台湾産シンフォニック・ブラックメタル・バンドが2005年に発売したアルバムを、米Megaforceからリリースするにあたり英語バージョンの国際盤として2006年に発売した通算4作目のアルバム。
漢字圏でのバンド名は"閃靈"、英語圏では"ソニック"という。
メンバー構成が独特で、6人組のバンドなのにツインのGではなく、代わりに二胡を弾けるメンバーが二人いる。更にBは女性。
この女性Bassのドリス嬢、PVや写真を見る限りでは白塗りメイクをしていてハッキリとは分からないんだが、けっこう可愛い♪
voはデスっぽい低音咆哮型とブラックメタル的な高音喚き声型を使い分け、時に癒し効果抜群の女性voが絡むというもの。
音楽性はシンフォ要素特大な北欧タイプのメロデスっぽいブラックメタルで、Dimmu Borgir路線である事は間違いない。
その中で強烈な個性を放っているのはやはり二胡の音色だろう。ヴァイオリンとは違った独特の音が楽曲の中で乱舞している。
でもkeyは完全にゴシック系なシンフォニックな音なんだよな。
1曲目のProgeny Of Rmdax Tasing
イントロはブラストでスタート。
で、楽曲全編で二胡が鳴り響いて東洋のバンドっていうのを強調。
全体的に、シンフォ・ブラックの教科書的楽曲だ。
もちろん、二胡以外は(笑。
いや、笑ってる場合どころではないほどカッコイイよ。
4曲目のBloody Gaya Fulfilled
イントロから女性コーラス、そこへデス声が乗っていく。
前半部分だけ聴くと『そんなにいい曲かぁ?』という感じだが、中盤あたりからラストへ向かってどんどんかっこよくなっていく。
特に3分の2を過ぎたあたりからテンポアップしてGソロに突入。

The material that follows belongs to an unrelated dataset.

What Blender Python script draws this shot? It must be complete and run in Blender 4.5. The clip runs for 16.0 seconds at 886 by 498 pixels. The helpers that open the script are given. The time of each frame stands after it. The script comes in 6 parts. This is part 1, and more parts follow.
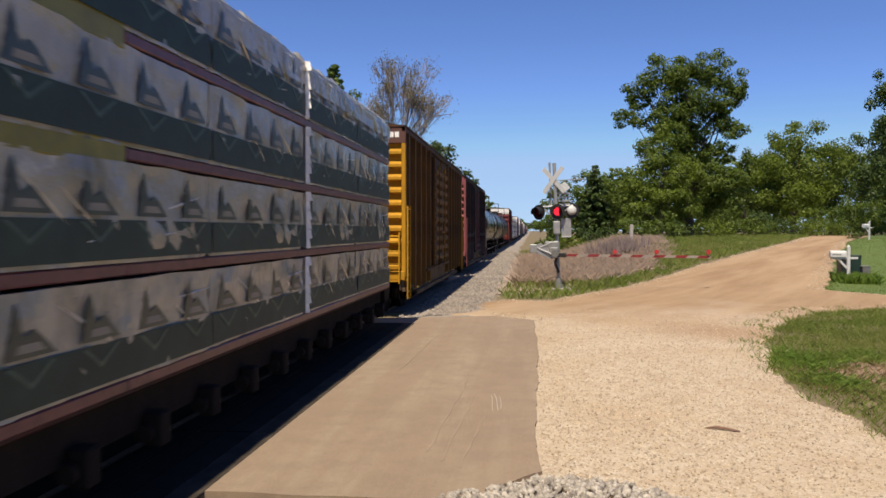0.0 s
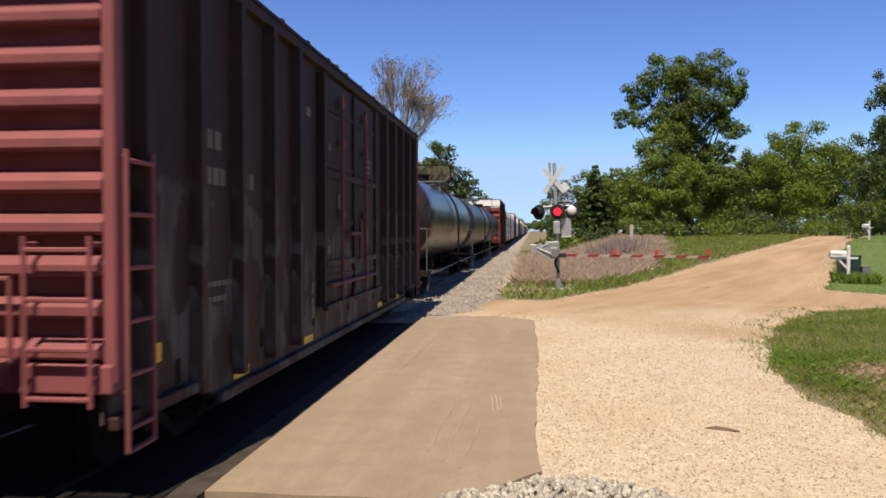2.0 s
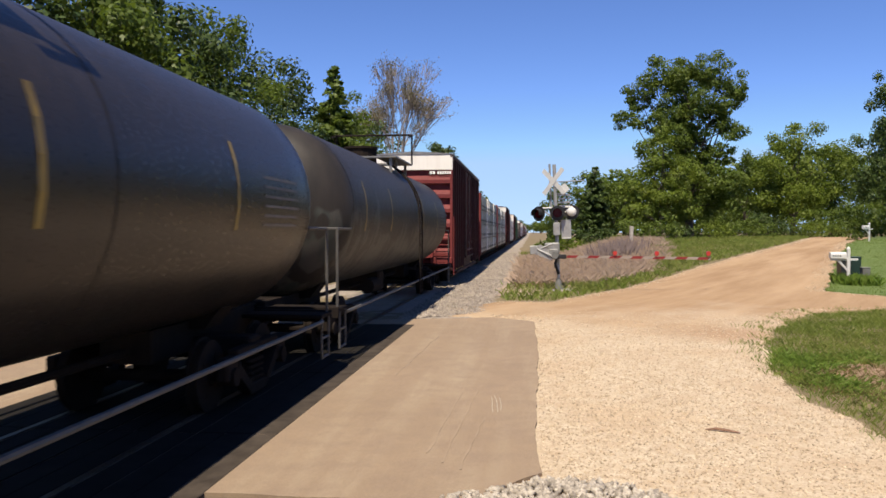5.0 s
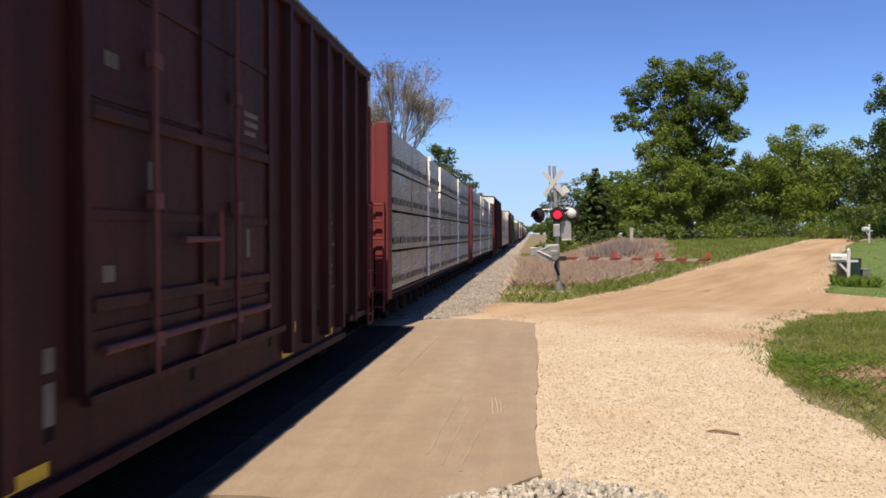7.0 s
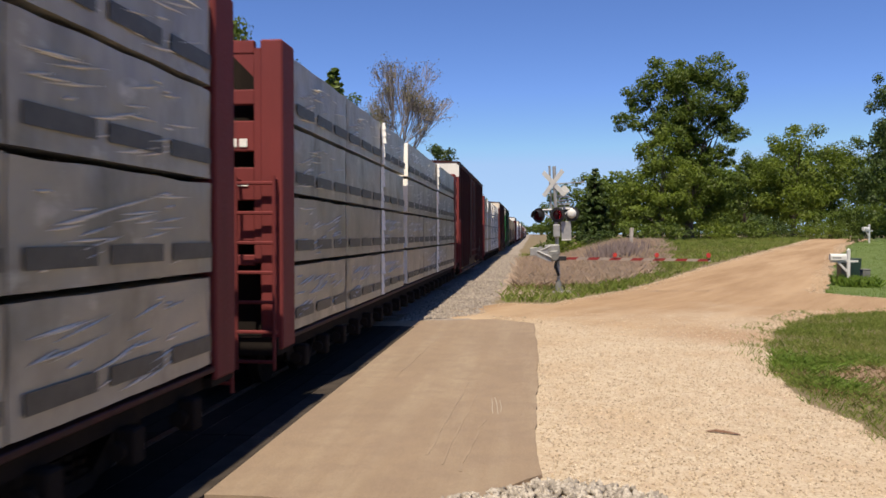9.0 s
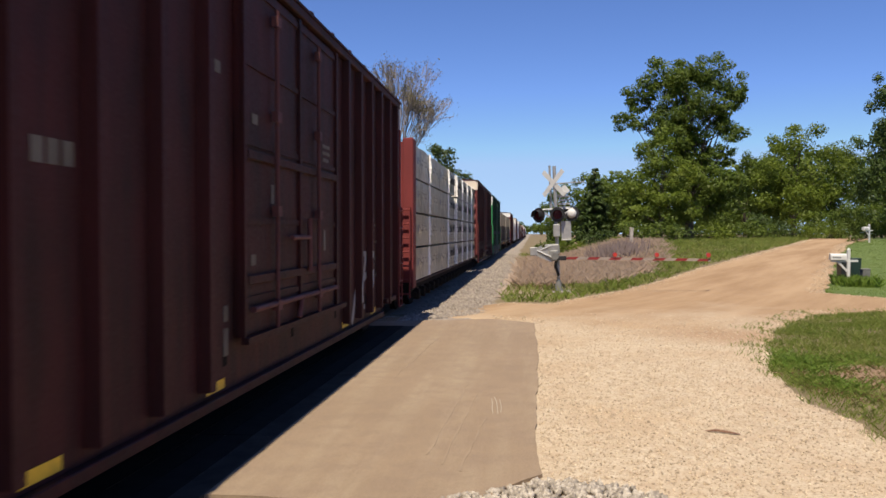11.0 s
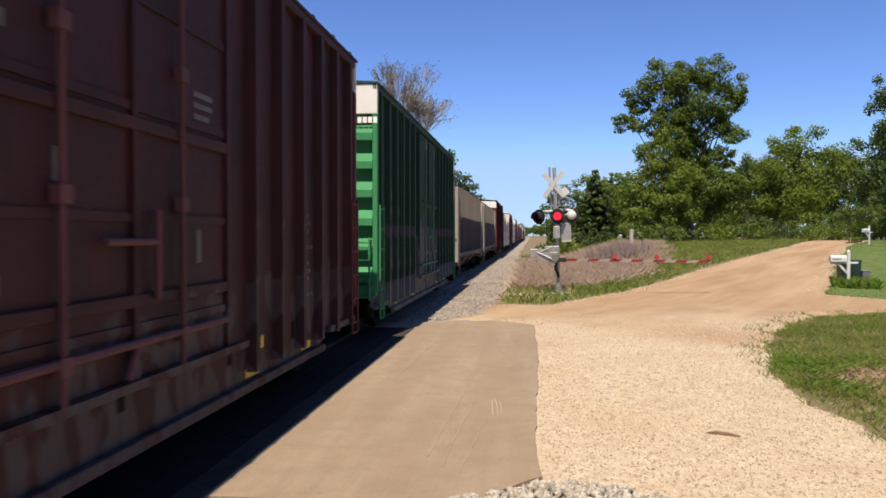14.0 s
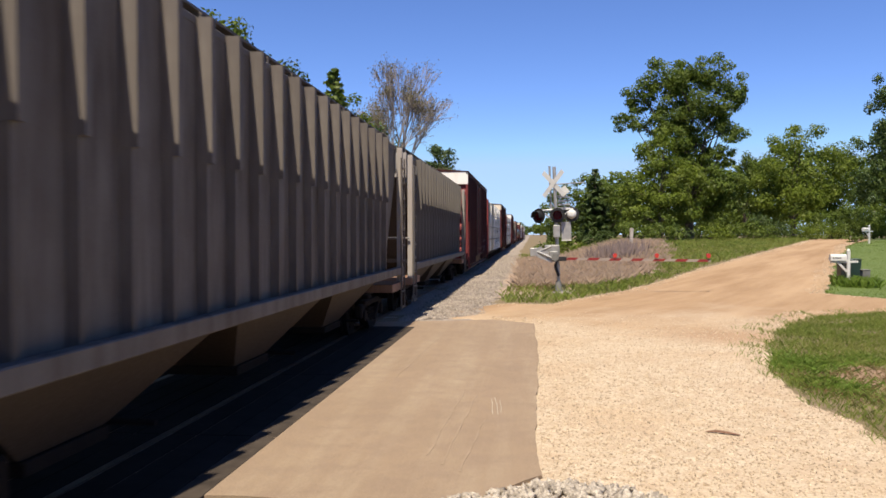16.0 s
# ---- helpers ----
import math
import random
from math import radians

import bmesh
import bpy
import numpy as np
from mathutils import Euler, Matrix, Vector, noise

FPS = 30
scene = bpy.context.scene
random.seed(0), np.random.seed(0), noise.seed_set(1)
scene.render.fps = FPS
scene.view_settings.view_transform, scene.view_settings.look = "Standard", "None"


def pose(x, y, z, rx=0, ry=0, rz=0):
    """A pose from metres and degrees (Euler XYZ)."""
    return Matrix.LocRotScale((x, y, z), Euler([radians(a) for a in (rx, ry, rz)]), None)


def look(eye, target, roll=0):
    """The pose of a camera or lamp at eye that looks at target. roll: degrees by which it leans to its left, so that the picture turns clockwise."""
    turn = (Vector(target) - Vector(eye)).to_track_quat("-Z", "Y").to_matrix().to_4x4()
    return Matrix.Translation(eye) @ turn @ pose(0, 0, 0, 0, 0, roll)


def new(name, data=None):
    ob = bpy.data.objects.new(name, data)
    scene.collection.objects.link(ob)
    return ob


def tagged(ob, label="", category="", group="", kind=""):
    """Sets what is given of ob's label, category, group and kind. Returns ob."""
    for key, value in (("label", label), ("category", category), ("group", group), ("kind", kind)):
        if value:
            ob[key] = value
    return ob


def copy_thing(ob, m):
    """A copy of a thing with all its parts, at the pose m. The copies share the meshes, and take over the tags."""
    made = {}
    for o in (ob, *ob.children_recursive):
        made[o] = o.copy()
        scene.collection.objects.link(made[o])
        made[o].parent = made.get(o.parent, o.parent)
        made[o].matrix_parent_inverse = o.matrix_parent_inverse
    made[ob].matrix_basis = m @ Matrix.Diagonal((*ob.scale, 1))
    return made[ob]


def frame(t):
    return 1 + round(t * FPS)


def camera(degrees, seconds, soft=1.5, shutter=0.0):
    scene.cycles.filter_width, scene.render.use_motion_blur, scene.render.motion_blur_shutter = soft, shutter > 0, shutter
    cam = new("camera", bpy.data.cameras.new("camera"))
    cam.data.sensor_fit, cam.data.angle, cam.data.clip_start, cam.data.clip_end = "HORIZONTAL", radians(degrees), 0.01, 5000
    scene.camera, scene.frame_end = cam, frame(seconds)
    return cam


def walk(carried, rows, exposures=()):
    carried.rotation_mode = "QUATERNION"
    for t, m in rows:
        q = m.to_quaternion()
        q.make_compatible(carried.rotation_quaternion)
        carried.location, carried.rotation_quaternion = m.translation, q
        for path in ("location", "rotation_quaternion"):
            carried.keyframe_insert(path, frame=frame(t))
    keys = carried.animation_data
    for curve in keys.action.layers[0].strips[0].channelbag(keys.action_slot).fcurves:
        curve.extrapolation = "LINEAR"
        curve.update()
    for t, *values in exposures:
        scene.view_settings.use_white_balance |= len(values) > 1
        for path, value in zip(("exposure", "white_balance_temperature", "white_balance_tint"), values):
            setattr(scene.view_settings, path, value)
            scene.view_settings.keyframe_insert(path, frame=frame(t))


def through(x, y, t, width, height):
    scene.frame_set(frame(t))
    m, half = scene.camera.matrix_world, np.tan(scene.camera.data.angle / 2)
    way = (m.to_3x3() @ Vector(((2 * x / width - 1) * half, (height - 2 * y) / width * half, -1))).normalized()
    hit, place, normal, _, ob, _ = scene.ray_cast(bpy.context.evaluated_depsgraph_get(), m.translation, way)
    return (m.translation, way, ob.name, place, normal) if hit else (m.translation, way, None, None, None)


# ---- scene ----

その勢いのままリフとメロディを疾走させて二胡が炸裂(笑。
5曲目のThe Gods Weep。
イントロは弦楽のメロディとブラストビート。
そこからスラッシーなリフとシンフォニックなメロディがごっちゃになりながら進行していく。リフだけ聴くとデスラッシュだ。
で、この曲の聴き所は実はラスト約1分だ(6分の楽曲なんだけど)。
哀愁の泣きのメロディをラストに配置してるんだから。
6曲目のExultant Suicideもなかなか。
最初っから最後まで二胡の泣ける音色で、かなりメランコリック。
ほとんどの部分は疾走してないです。
ただ、Gソロの一部分だけ疾走するんですよね。
それがまたいいんだ。
ラスト9曲目のQuasi Putrefactionが最強か。
アルバム中では珍しストレートなシンフォ・ブラックメタル曲。
でも、緩急もつけながらのドラマチックな7分の楽曲。
ところどころに上質な叙情メロを配置してるのもポイント。
3分の1を超えた辺りから楽曲はシンフォ・メタルっぽくなる。
もちろん二胡も大活躍。当然のようにGソロもあり。
ホント、後に行けば行くほどメロディがカッコ良くなっていく。
このアルバムは霧社事件
をモチーフにしたコンセプト・アルバムだが、楽曲の1曲1曲が完全に独立しているので聴きやすい。
ほよんど非の打ち所がない名盤なのだが、コンセプト作として見るなら、エンディングのフェードアウトはどうかなぁ、という感じ。
台湾出身ということでネガな目で見ていたが、音楽的には間違いなく世界レベルだと思うし、実際世界中で注目されているようだ。
国内盤があるので、ぜひ聴いてみて下さいね。